Last March, as the coronavirus was tearing across Spain, Lídia Bayona Gómez started to suffer bouts of vomiting and coughing.

A nursing home worker, she treated herself as a potential Covid-19 case, isolating and getting tested. The results came back negative, twice. With her weight dropping and her urine turning red, she made repeated attempts to see a doctor and in late April, on a phone consultation, one told her to stay home and prescribed medicine for gastroenteritis and a urinary tract infection.

But the pain kept getting worse and in late June, her sister took her to an emergency hospital unit. In mid-July, she underwent a 12-hour surgery to remove two cancerous tumors. She died nine days later, at age 53.

It was not an isolated tragedy.

Hospitals and other health care centers have been forced to devote most of their resources to Covid-19 patients, and doctors are warning that a growing number of cases of cancer and other serious illnesses are going undetected. That toll is beginning to be reflected in lawsuits.
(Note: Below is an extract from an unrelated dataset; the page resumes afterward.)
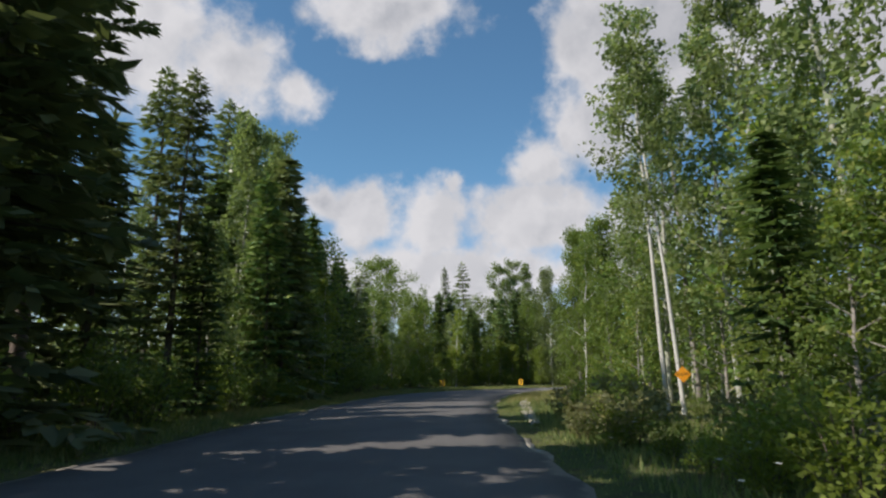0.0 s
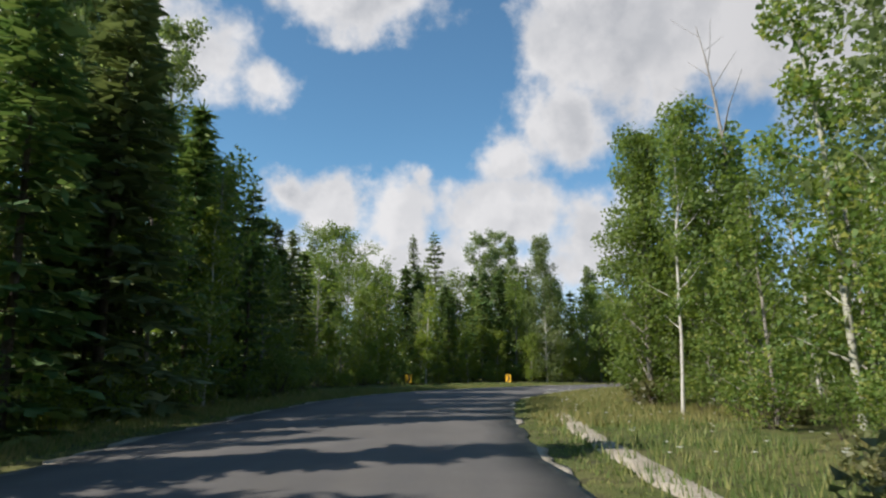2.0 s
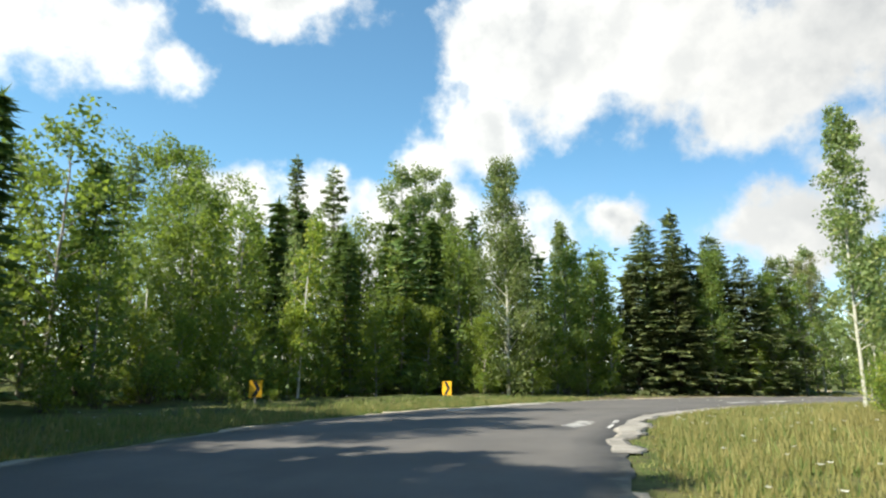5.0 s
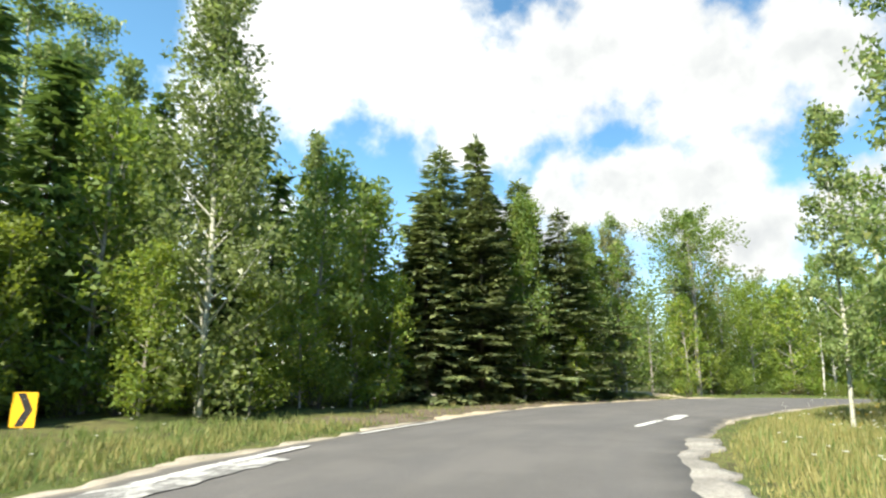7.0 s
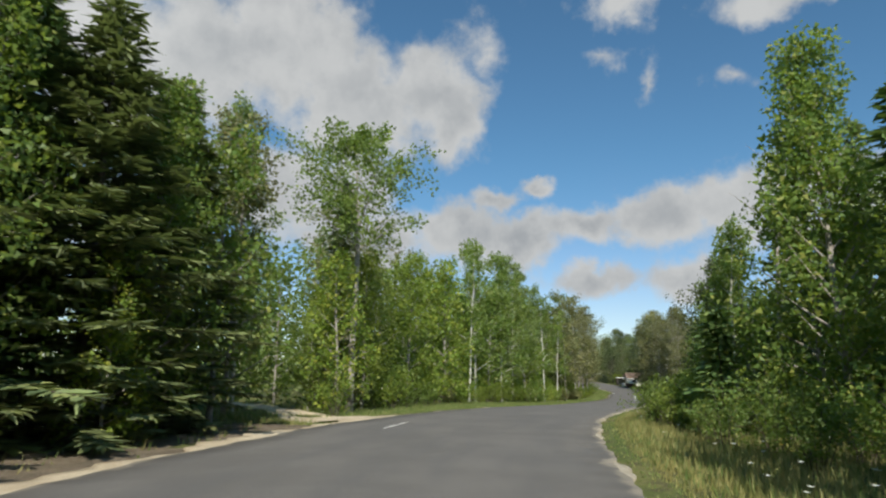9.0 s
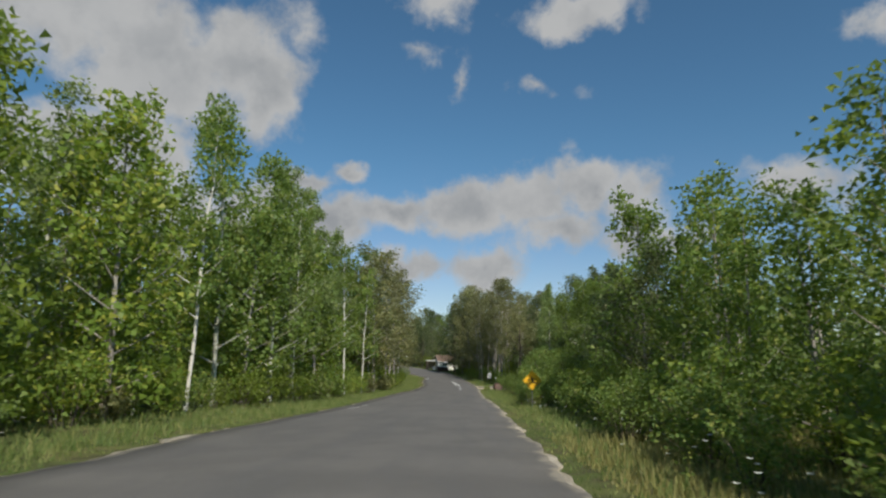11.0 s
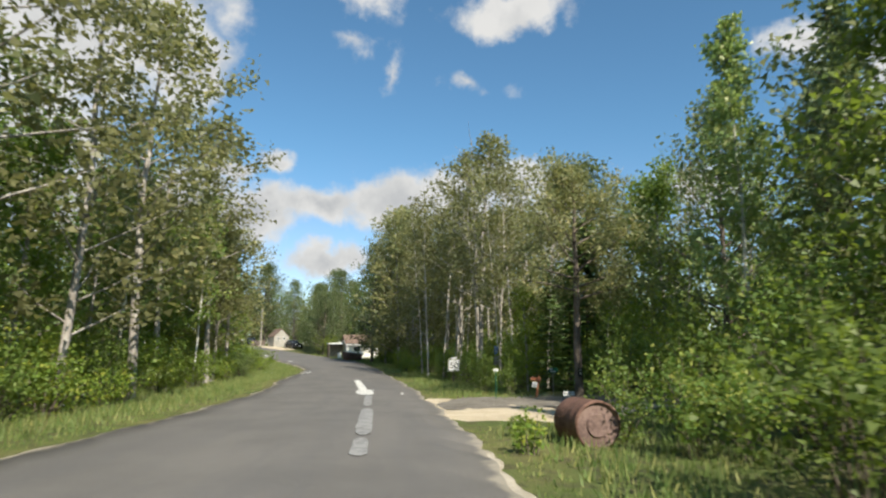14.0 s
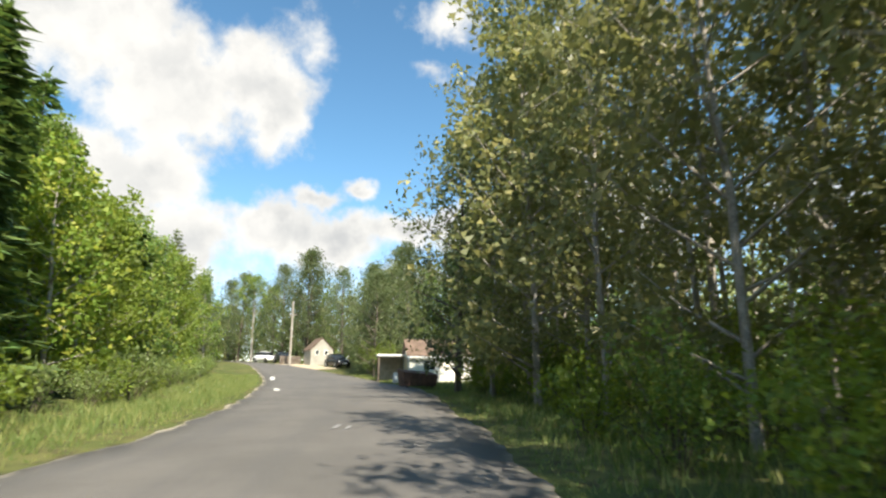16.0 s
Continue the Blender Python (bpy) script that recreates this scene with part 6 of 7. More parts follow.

The details of Ms. Bayona Gómez’s care are part of a lawsuit brought by her sister, Fátima Bayona, who wants Spain’s public prosecutors to charge the local health authorities in the northern city of Burgos with gross negligence.

Carmen Flores, the president of an association that helps patients or their relatives take legal action, said that her group had helped file more than 50 lawsuits since September, when Spain and other countries were hit by a second wave of coronavirus infections.

Unlike in some other countries, Spain’s government does not report how many medical lawsuits are filed each year. But Ms. Flores said that, judging by her monitoring of courtroom filings across the country, the number appears to have risen so far this year by at least 30 percent.

Some lawsuits accuse doctors of refusing to see patients in person; others assert that doctors rushed to the wrong conclusions or did not want to touch patients because of the risk of Covid-19.